4. Gigantic - Pixies
5. Destroy The Heart - The House Of Love
6. L'amourir - The Young Gods
7. Christine - The House Of Love
8. Sidewalking - Jesus And Mary Chain
9. Feed Me With Your Kiss - My Bloody Valentine
10. Martha's Harbour - All About Eve
Pretty narrow scope. I mean, weren't Don't Believe the Hype and Voodoo Ray realesed in 88?
Eric B & Rakim were at 11, Prince at 12, if that makes you feel better :)
were a good few years behind the curve when it came to acid house and rap.
I didn't even know it in the first place
neither magazine really gave the scene that much coverage.
They did make Nation of Millions their #1 album so maybe they weren't that far behind the curve on rap.
and Three Feet High And Rising took top spot in 1989. All three of those were a couple of years after the so-called 'hip-hop' wars at NME when a lot of the hip-hop friendly writers were forced out of the magazine in favour of those who wanted to focus more on the white-boys with guitars kind of stuff.
SOMETIMES I THINK I'LL KILL YOU
JUST DON'T LET ME FUCK UP WILL YOU
'COZ WHEN I NEED A FRIEND IT'S STILL YOU
every decade sees several genres come and go, but the 80's spawned a whole new fucking PARADIGM.
Two with hip hop as well. as has already been said.

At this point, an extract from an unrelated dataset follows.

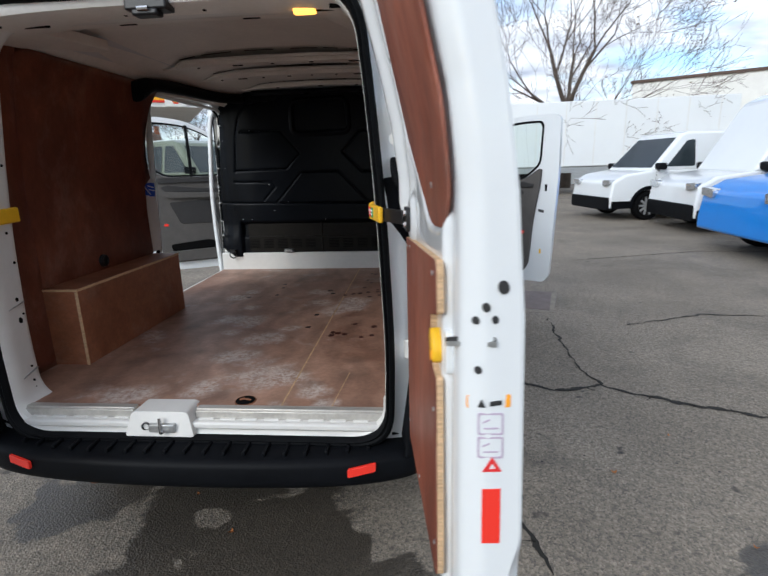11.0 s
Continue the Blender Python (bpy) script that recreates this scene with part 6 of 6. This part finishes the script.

but, Metal. Set the world on fire.
Was trying to avoid a tl;dr so didn't want to expand on the shift from Uriah Heep type 'heavy metal' to Iron Maiden, though they arguably mixed 70's punk AND prog elements to great effect.
The big four of Metallica, Megadeth, Slayer and Anthrax ARE 80's bands, you are right!
there was the whole decade to come:
and industrial stuff like Godflesh, Ministry and Nine Inch Nails
all of those and more.
Even Meshuggah formed near the end of the 80's.
Had to google when Wolverine Blues and Heartwork were released... 93... duh...
Went slightly off tangent to read that Carcass were originally called 'Disattack'. So, er, there we go... <kills self>
Even The Cure used one on A Night Like This. Why Robert why?
One of their best tracks no?
Shit decade for drum sounds, I`ll tell you that.